Lisbon treaty passes final hurdle
Lisbon treaty 'hours away' from becoming ratified after Tory bid to delay royal assent rejected in House of Lords
Wednesday, 18, Jun 2008 12:00
The Lisbon treaty has passed its final hurdle after the House of Lords rejected a bid to delay its ratification.
A Tory amendment to the EU reform treaty was defeated 277 to 184 votes in a passionate session overshadowed by protests from the public gallery.
Four anti-EU activists remonstrated with peers before being led away.
They were protesting at the potential ratification of the treaty just days after it was rejected by voters in Ireland, the only member state to hold a referendum on the issue.
Speaking at prime minister's questions earlier on Wednesday, David Cameron had called on Gordon Brown to 'kill' the treaty.
"The Irish people have said no. Which part of no doesn't the prime minister understand?"
"If the prime minister wants to hear a British view why doesn't he ask the British people?"
Mr Brown responded by saying Tory resistance to the treaty was "not a position of principle... it is opposition for opposition's sake, yet again".
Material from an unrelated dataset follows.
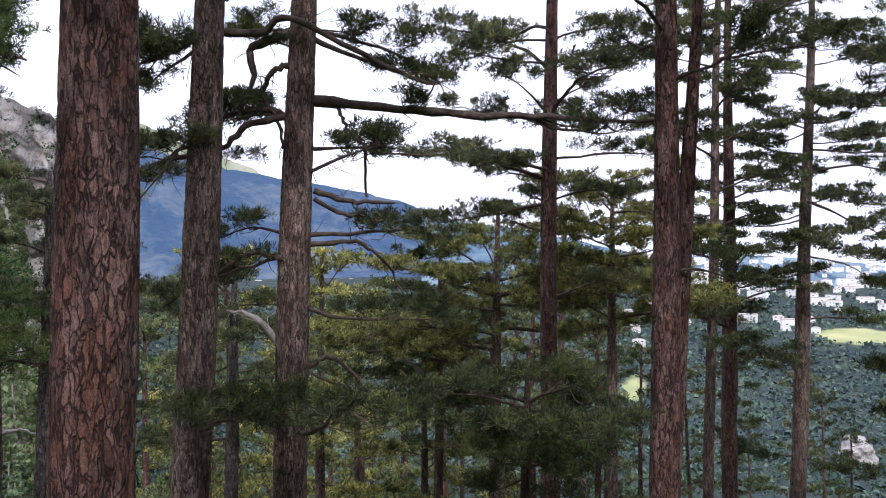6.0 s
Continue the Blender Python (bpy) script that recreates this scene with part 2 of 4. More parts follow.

Tonight's vote, which came after the treaty was debated for the third and final time, paves the way for it to be ratified, potentially even ahead of tomorrow's EU council meeting.
There are still other options left open to euro-sceptics, however. Lord Howell, a Tory peer, has tabled an amendment delaying approval of the treaty until October 20th while the implications of the Irish vote become clear.
Two judicial reviews on the treaty are still awaiting judgement. One is by Bill Cash, a Tory MP, who is searching for a high court statement defining the treaty as now being "incapable of ratification". The other is by millionaire Stuart Wheeler who is challenging the government's refusal to hold a referendum.
The fallout from Ireland's no vote on the Lisbon treaty shows no signs of a let-up.
A debate in parliament on referendums last night met with angry scenes when attendees called on politicians present to allow a referendum on the treaty in the UK.
Speaking at a Hansard debate, both Chris Huhne, Lib Dem home affairs spokesman and Claire Short, renegade Labour MP, professed their belief in a referendum with Ms Short calling the government's behaviour "profoundly undemocratic". Some members in the audience expressed deep-seated anger at government refusals to conduct a referendum.
Meanwhile Green party principle speaker Caroline Lucas is calling for the charter of fundamental rights to be salvaged from the "dead" European treaty.
Ms Lucas said: "The EU constitution is now dead.
"Its programme of militarism and commitment to privatisation was rejected by the French, the Dutch and, after having new life breathed into it as the Lisbon Treaty, the Irish. European Union officials must now go away and examine just what the people of Europe demand in a constitution."
But Ms Lucas pointed to the charter as the one aspect of the treaty which could be beneficial.
"This remarkable document, organised under the headings of dignity, freedoms, equality, solidarity, citizens' rights, and justice, should be enshrined in EU law as soon as possible, whether as part of a new proposed constitution or as legislation in its own right," she said.
But European leaders are very far away from giving up on the treaty. The head of the European commission, Jose Manuel Barroso, today urged the eight countries yet to ratify the Lisbon treaty to do so.